▸ SHORT EXERCISE: Transcribe the stretch of entries below from the line with "4. More parts follow." through the line with "self.v, self.f = [], []", exactly and with both ends included; leave out all other lines.

▸ RECORDS FOR THE TASK:
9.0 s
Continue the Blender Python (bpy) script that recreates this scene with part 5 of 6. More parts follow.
==
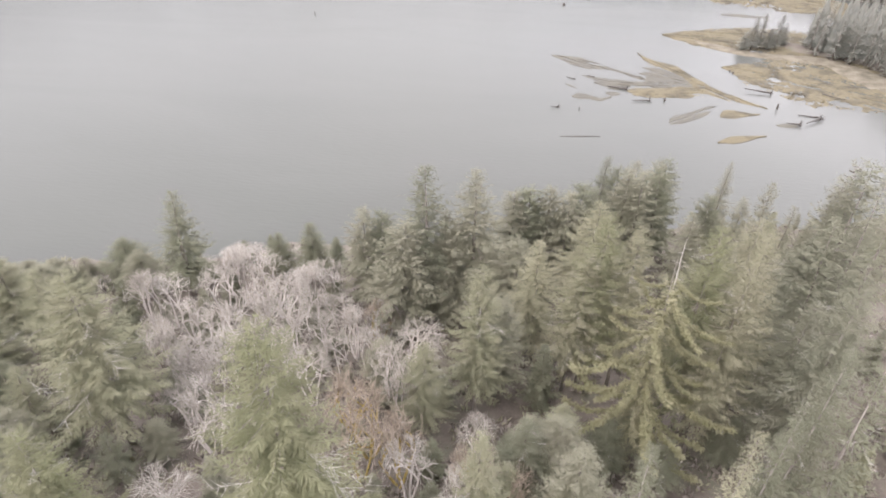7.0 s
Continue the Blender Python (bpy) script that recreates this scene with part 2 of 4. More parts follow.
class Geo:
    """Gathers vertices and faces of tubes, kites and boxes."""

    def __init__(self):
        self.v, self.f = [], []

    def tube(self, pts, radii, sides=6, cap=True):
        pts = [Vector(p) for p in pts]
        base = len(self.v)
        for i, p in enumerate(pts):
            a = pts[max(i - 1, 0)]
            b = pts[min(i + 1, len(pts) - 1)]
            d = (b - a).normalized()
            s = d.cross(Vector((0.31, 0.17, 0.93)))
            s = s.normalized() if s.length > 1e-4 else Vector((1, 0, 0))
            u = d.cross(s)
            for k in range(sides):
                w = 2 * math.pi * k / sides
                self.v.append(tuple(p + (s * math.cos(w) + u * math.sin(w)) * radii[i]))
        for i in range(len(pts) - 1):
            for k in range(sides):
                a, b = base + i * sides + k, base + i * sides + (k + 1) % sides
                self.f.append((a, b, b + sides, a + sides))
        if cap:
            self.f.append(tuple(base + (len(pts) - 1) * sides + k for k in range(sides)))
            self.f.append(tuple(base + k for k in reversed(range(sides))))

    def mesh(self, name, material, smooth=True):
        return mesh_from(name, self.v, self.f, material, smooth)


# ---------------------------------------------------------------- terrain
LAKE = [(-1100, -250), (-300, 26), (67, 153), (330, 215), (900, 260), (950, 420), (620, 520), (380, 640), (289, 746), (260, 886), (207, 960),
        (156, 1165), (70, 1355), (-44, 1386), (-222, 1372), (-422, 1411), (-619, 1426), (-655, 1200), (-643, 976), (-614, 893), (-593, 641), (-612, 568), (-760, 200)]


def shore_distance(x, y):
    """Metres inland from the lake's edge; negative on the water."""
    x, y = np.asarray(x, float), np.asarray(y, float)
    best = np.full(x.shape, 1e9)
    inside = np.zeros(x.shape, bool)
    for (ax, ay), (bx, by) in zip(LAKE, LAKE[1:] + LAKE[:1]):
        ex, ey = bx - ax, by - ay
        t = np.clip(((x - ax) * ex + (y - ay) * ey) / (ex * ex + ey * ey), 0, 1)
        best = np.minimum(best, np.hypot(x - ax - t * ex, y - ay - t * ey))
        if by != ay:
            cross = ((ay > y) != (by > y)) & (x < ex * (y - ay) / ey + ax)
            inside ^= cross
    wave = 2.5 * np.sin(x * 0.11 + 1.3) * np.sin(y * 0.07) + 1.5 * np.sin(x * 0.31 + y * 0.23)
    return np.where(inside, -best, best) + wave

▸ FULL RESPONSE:
Continue the Blender Python (bpy) script that recreates this scene with part 2 of 4. More parts follow.
class Geo:
    """Gathers vertices and faces of tubes, kites and boxes."""

    def __init__(self):
        self.v, self.f = [], []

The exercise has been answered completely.